Once again ... you guys are awesome!  Thank you for your time and help. 
A: An Elk LBC switch is not necessary for the M1. It has one built in.
1. Wire type is correct. You are not allowed to run wiring in any ducts no matter what.
2. Personal preference. Inwall is typically going to have a rough finish around the door by the rockers. You can't really trim around it because the door needs to open a full 90 and should also be removable.
3. Standard metal old work box (type that uses madison clips and is adjustable). You would screw or nut/bolt to the bottom of the enclosure holes after knocking out the opening. HV would be romex to the electrical box, then the system transformer plugs into the normal duplex outlet inside. I wouldn't use an "integrated" outlet in anything but a 28" enclosure. Too tight. If you're putting the unit into the wall, don't forget about slack and service loops. The cans fill up fast with cabling.
4. With the stock enclosure, you can put the battery in the bottom. In a larger enclosure, it's up to you, but if you extend the leads, it needs to *technically* be separated from the LV wiring as it's not power limited (fused). No external fusing is needed. I always liked using the shelves once I figured out how an M1 goes into a 28" enclosure with the peripherals (SWG's are the key, as is board location). Once you see how it all works with a 28" Elk enclosure, it really makes sense and you can really put a big system in a small footprint.
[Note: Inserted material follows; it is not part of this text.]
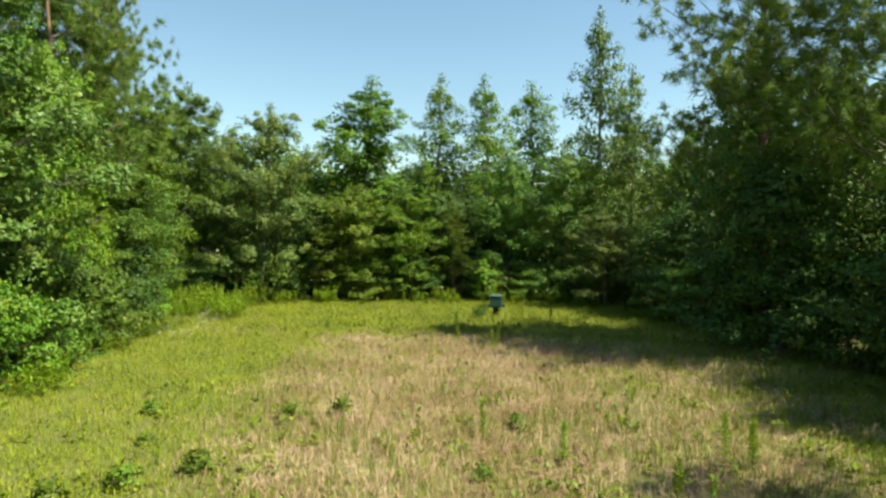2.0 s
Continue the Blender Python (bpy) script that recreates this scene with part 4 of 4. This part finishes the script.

5. You could do as you wish, but IMHO, I like to keep security separate from LV structured cabling.


Active Member
DELInstallations said:
A: An Elk LBC switch is not necessary for the M1. It has one built in.
Now you tell me.  That's what I get for ordering stuff before reading the manual.
Reuse it for an aux power supply that you're most likely going to need with a typical M1 install.....as long as you don't use an Altronix or Honeywell power supply (the tech note buried on the documentation and site are because of what I discovered after about 6 hours on the phone with the 2 manufacturers and engineering).
sda said:
Now you tell me.  That's what I get for ordering stuff before reading the manual.